YOUR TASK:
List the lines of this listing that hold the word "with".

RECORDED INFORMATION:

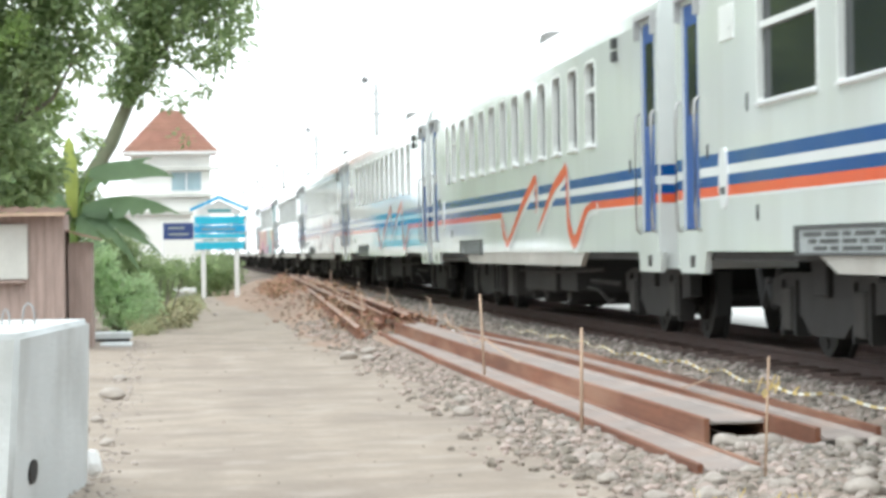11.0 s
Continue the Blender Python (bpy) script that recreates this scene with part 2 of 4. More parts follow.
def patchwork(name, colours, scale, stretch=(1, 1, 1), ground=None):
    """Painted patches of several colours with wavy borders."""
    m = material(name, colours[0], 0.45, vary=0.1, scale=2, fine=8, bump=0.0, spec=0.25)
    nt = m.node_tree
    bs = nt.nodes["Principled BSDF"]
    tc = nt.nodes.new("ShaderNodeTexCoord")
    mp = nt.nodes.new("ShaderNodeMapping")
    mp.inputs["Scale"].default_value = stretch
    ns = nt.nodes.new("ShaderNodeTexNoise")
    ns.inputs["Scale"].default_value = 0.9
    ad = nt.nodes.new("ShaderNodeMixRGB")
    ad.blend_type = "ADD"
    ad.inputs[0].default_value = 1.2
    vo = nt.nodes.new("ShaderNodeTexVoronoi")
    vo.inputs["Scale"].default_value = scale
    sp = nt.nodes.new("ShaderNodeSeparateColor")
    rp = nt.nodes.new("ShaderNodeValToRGB")
    rp.color_ramp.interpolation = "CONSTANT"
    el = rp.color_ramp.elements
    while len(el) < len(colours):
        el.new(0.5)
    for i, col in enumerate(colours):
        el[i].position = i / len(colours)
        el[i].color = (*col, 1)
    nt.links.new(tc.outputs["Object"], mp.inputs["Vector"])
    nt.links.new(mp.outputs["Vector"], ns.inputs["Vector"])
    nt.links.new(mp.outputs["Vector"], ad.inputs[1])
    nt.links.new(ns.outputs["Color"], ad.inputs[2])
    nt.links.new(ad.outputs[0], vo.inputs["Vector"])
    nt.links.new(vo.outputs["Color"], sp.inputs[0])
    nt.links.new(sp.outputs[0], rp.inputs[0])
    nt.links.new(rp.outputs[0], bs.inputs["Base Color"])
    return m


M["mural_mix"] = patchwork("mural_mix", [(0.50, 0.10, 0.16), (0.30, 0.28, 0.46), (0.12, 0.40, 0.42), (0.55, 0.30, 0.26), (0.40, 0.46, 0.44), (0.46, 0.20, 0.30), (0.56, 0.52, 0.36)], 0.55, (1, 0.6, 1))
M["mural_top"] = patchwork("mural_top", [(0.55, 0.16, 0.15), (0.34, 0.28, 0.46), (0.50, 0.30, 0.40), (0.44, 0.46, 0.36)], 0.35, (1, 0.5, 1))
M["mural_cream"] = material("mural_cream", (0.62, 0.62, 0.42), 0.4, vary=0.2, scale=0.7, fine=3, bump=0.0)


# ---- mesh helpers ----
def part(name, bm, mat, parent=None, label="", smooth=False):
    """Links a bmesh as one mesh object, under a thing where one is given."""
    me = bpy.data.meshes.new(name)
    if smooth:
        for f in bm.faces:
            f.smooth = True
    bm.to_mesh(me)
    bm.free()
    for one in (mat if isinstance(mat, (list, tuple)) else [mat]):
        me.materials.append(M[one])
    ob = new(name, me)
    ob.parent = parent
    if label:
        tagged(ob, label)
    return ob


def raw(name, verts, faces, mat, parent=None, label="", smooth=False):
    me = bpy.data.meshes.new(name)
    me.from_pydata([tuple(v) for v in verts], [], faces)
    if smooth:
        me.polygons.foreach_set("use_smooth", [True] * len(me.polygons))
    me.materials.append(M[mat])
    ob = new(name, me)
    ob.parent = parent
    if label:
        tagged(ob, label)
    return ob


def thing(name, m, label, category, group=""):
    ob = new(name)
    ob.matrix_world = m
    return tagged(ob, label, category, group)


def box(bm, x0, x1, y0, y1, z0, z1, bevel=0.0):
    r = bmesh.ops.create_cube(bm, size=1.0, matrix=Matrix.Translation(((x0 + x1) / 2, (y0 + y1) / 2, (z0 + z1) / 2)) @ Matrix.Diagonal((abs(x1 - x0), abs(y1 - y0), abs(z1 - z0), 1)))
    if bevel:
        es = list({e for v in r["verts"] for e in v.link_edges})
        bmesh.ops.bevel(bm, geom=es, offset=bevel, segments=2, profile=0.6, affect="EDGES")
    return bm


def boxes(*rows, bevel=0.0):
    bm = bmesh.new()
    for r in rows:
        box(bm, *r, bevel=bevel)
    return bm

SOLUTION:
Continue the Blender Python (bpy) script that recreates this scene with part 2 of 4. More parts follow.
    """Painted patches of several colours with wavy borders."""